En chiffres cela se traduit par 40.000€ pour atteinte à l’image de Cartier ; autant pour les frais de justice; une somme identique pour mes clients plus 30.000€ pour le préjudice. Les mêmes sommes seront demandées devant la Cour d’assises des Alpes-Maritimes, assure l’avocat niçois.
Braqueurs organisés
C’est au tour du premier substitut Cyrielle Colle. En préambule, elle exhorte le tribunal « à ne pas se préoccuper de ce qu’allait faire la France » pour les deux autres accusés interpellés à l’époque des faits sur le territoire des Alpes-Maritimes.
"Vous devez juger les personnes devant vous dans le box par rapport à Monaco en prenant en compte repérage, pistolet, agissements envers les employés… Car ce vol à main armée dénote une véritable organisation. Tout avait bien été pensé. Écartez le cafouillage parce que ces hommes ne seraient pas des professionnels. La vérité est tout autre : les ordres de la direction étaient formels ; ne pas appeler la police. C’est un miracle de ne déplorer aucun drame. Avec une arme, le risque de mort peu suivre."
S’ensuit une description pointilleuse de tous les moments forts de l’affaire : la fuite, l’incendie du véhicule dans le tunnel Louis-II, les tirs dans les pneus… Et l’article 392. Il permet de réduire la peine maximale : la réclusion criminelle à perpétuité. La magistrate réclame 13 ans pour Walid Bekkada et 10 ans pour Sofiane Gallah.
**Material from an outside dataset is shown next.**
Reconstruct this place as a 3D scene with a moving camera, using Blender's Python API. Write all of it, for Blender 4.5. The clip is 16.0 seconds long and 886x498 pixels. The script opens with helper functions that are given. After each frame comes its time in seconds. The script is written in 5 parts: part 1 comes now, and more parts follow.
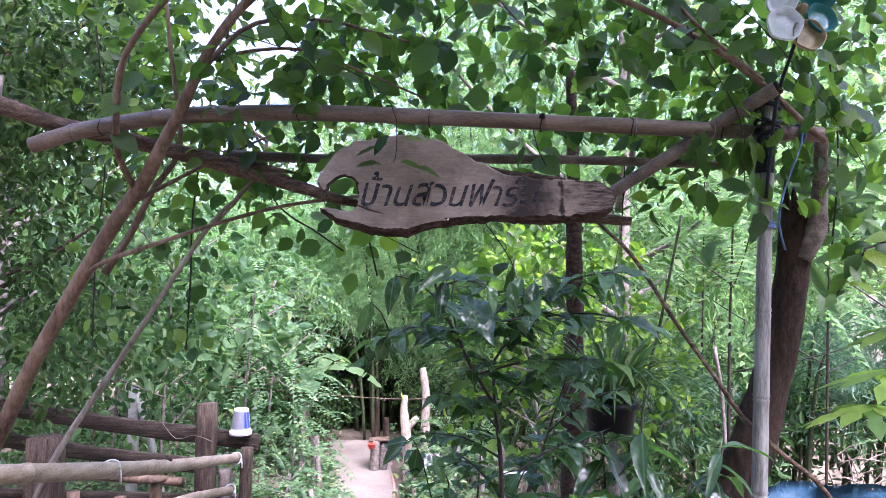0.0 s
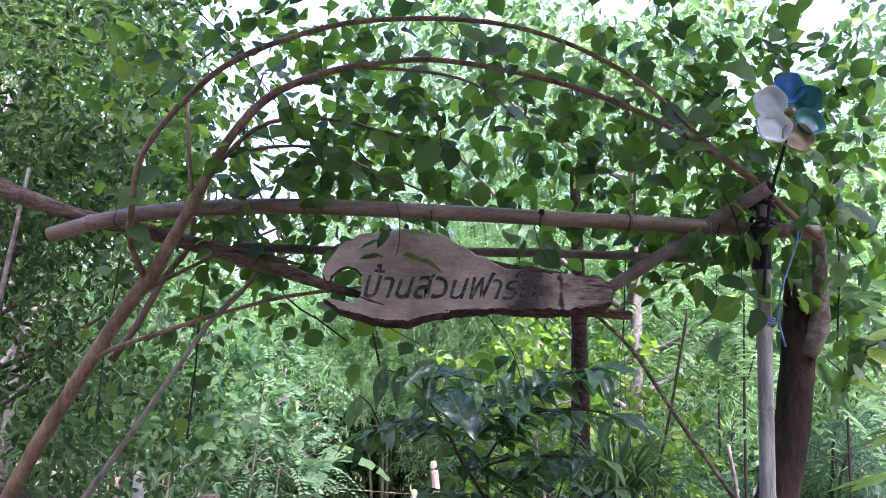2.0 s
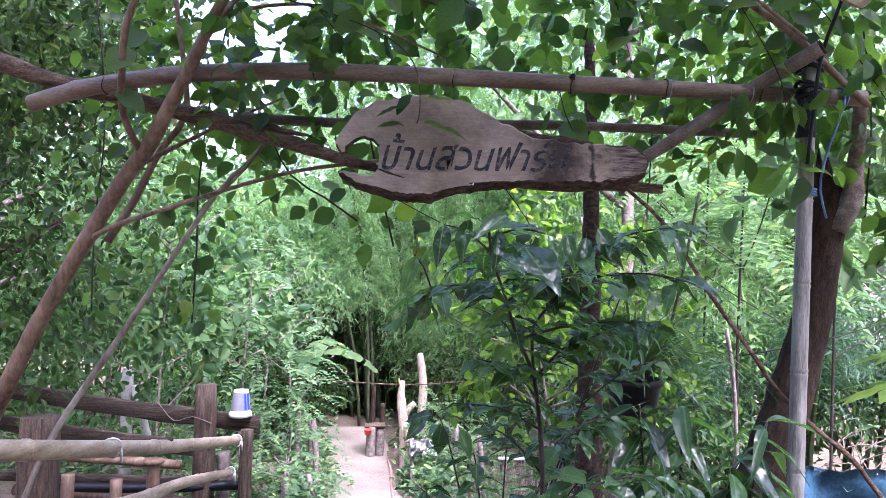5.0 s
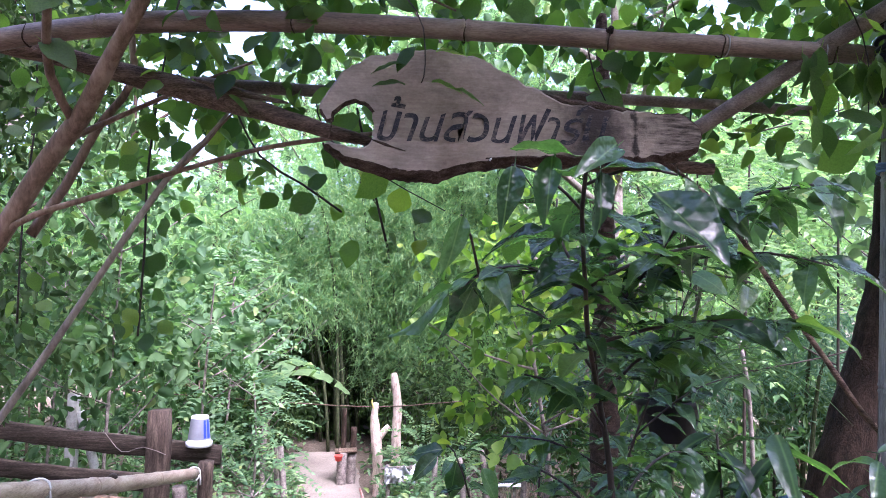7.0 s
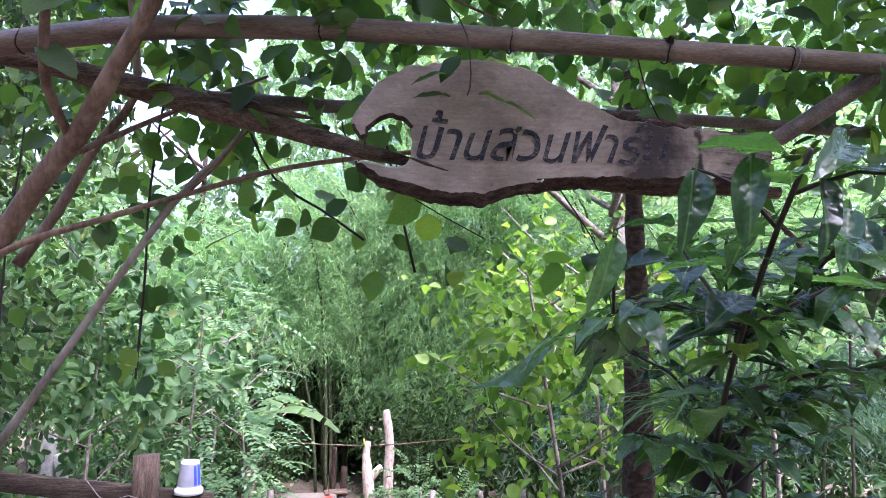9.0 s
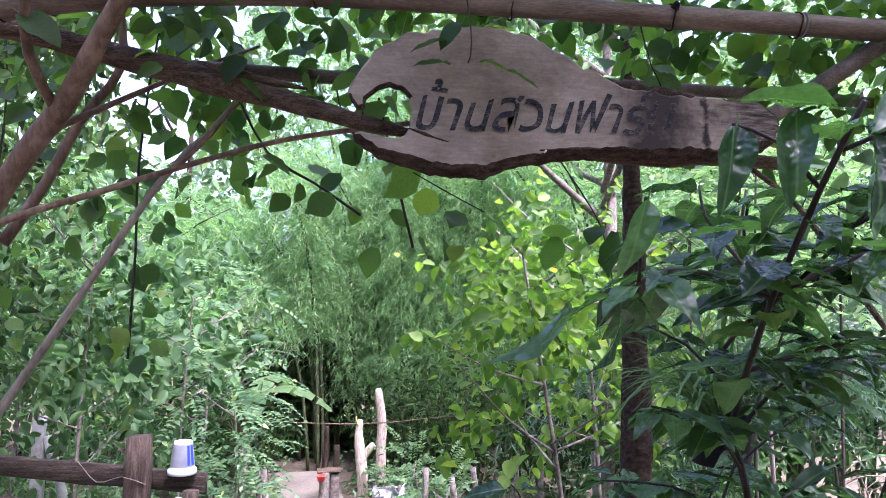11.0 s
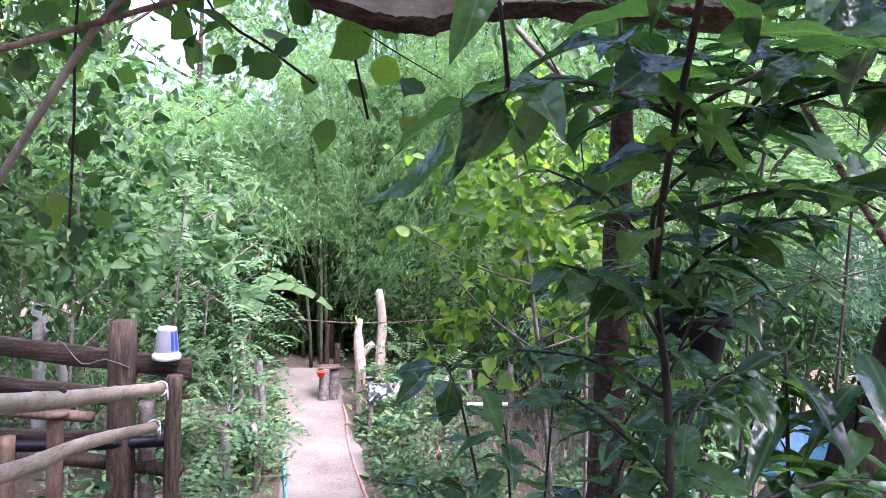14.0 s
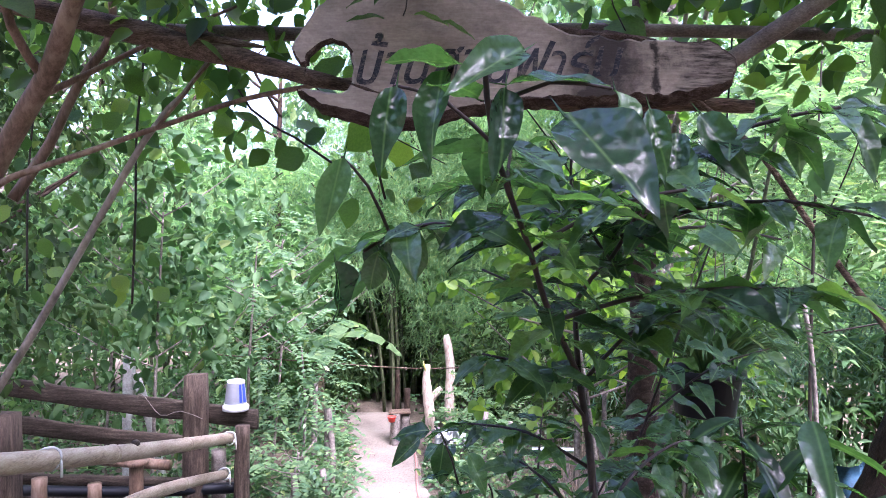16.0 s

* Antonio Bova et Selim Baroudi sont incarcérés en France. Le premier a été interpellé à Roquebrune-Cap-Martin par les policiers monégasques et il a été remis aux autorités françaises. Le second, grâce aux investigations des enquêteurs de la Principauté, a été arrêté sur le territoire des Alpes-Maritimes. Ils ne seront pas extradés.